Politics is tough. But gays have made astonishingly rapid progress when compared to women or blacks. Seven years ago it could be illegal to have sex. Twenty-five years ago homosexuality could be a mental disorder. Now we’ve got hate crimes protection and we’re teetering on the edge of open military service, employment nondiscrimination, and even marriage. Once those are in place, it seems like there’s not even anything left to be done. We’re almost there. Hang on.
missanthrope
“Does it depend on who you are? Who your constituents are? Whether you’re running for reelection?”
Or it depends if you are a morally corrupt sycophant who will trade gay and trans lives for another couple of years of holding an office. This isn’t about some kind of abstract academic exercise of power in a poly sci class. In real life we don’t have the luxury for that. It’s about real lives and real life consequences for some of the most vulnerable and defenseless people in society. So you can take your pragmatic power politics and stuff it.
“Once those are in place, it seems like there’s not even anything left to be done. We’re almost there. Hang on.”
They have been telling us this for forty years since Stonewall, throughout the AIDS Crisis, and since DOMA. We have a whole generation of LGBT kids who weren’t barely even born when Clinton (our “dear” friend) established DADT serving in the military.

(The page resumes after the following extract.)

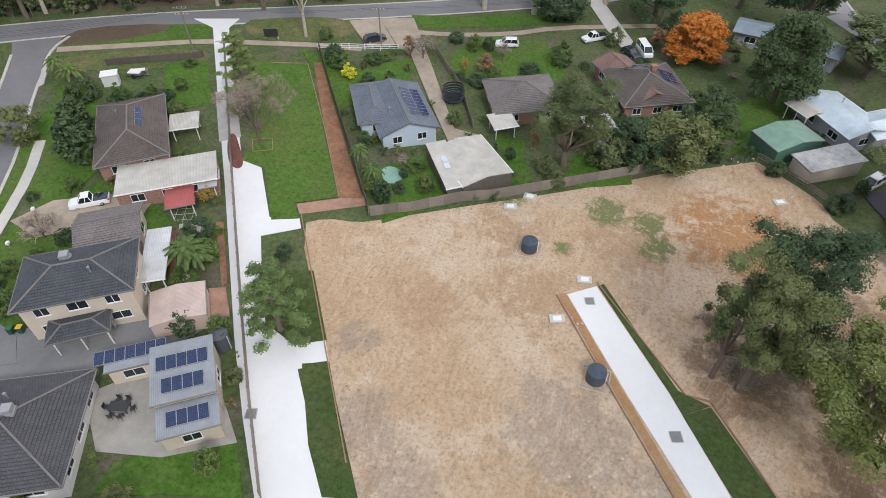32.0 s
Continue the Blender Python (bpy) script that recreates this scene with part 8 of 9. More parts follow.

There will always be a “we’re almost there” for our “friends” in the Democratic party and their gay enablers who enjoy the access brought about through being enablers of the politics of constantly being “almost there”. Kids for whom Stonewall is a footnote in a history book two generations hence have been failed by a movement that has sold it’s soul for cash and political power, putting the interests of Democratic party over the lives of their brothers and sisters.
Accountability, morality and honor? Words that have never entered into the equation in the struggle for LGBT rights in Congress. And as long as our “friends” in the HRC and the other hallowed halls of Gay Rights Inc. are gainfully employed “fighting for our rights” in day that will always be delayed, we will never be equal citizens of this nation.
This attitude enables the oppression, death, and marginalization of your brothers and sisters whom your politics have consistently failed in Congress. How does that make you feel?
shelleybear
True, we have been sold out, but more to the point, the principles that this country was founded on have been sold out.
Not only by the Republicans, but by Barry N0bama and the Democrats.
All he would have had to do was NOT appeal the recent court ruling that D.A.D.T. is unconstitutional.
No waiting.
No praying for a miracle in a Republican congress, but also no glory for the N0bama administration.
Something that this spineless wimp of a president just can’t stomach.
jessOMG
HRC reminds me of Roy Cohn’s rant in Angels from America, “Homosexuals are men who in 15 years of trying can’t get a pissant anti-discrimination bill through the City Council”. I don’t know if this is ironic.
Blaming trans-inclusivity for the failure of ENDA is a red herring and an excuse for cisgender queers to show off their transphobia. The fact is that many transgender people are disgusted with HRC, don’t feel HRC represents them, and think “LGBT” and “GLBT” is a sham that only serves cis gay and lesbian people (and usually just gay men at that.)
The real issue is that HRC (and the Dems) is basically useless. IIRC, initially ENDA failed when it wasn’t trans-inclusive in the first place. And HRC promised that they would be back with a separate campaign for trans people (How did that work out? It didnt. Failed anyway.) Then ENDA failed when it had trans-inclusive language in it that then was taken out to make it easier to pass, with more promises and doublespeak from HRC and cis gay liberals. Now ENDA is trans-inclusive more or less (with the attendant hissy fits from Barney Frank) and it will likely fail again. The issue isn’t trans-inclusivity, its the failure of queer people’s supposed self-appointed allies and leadership.
Jennifer Q
Robin McGehee said Pelosi “is a fraud.” We need to know our enemies and punish them whenever we can. Robin knows.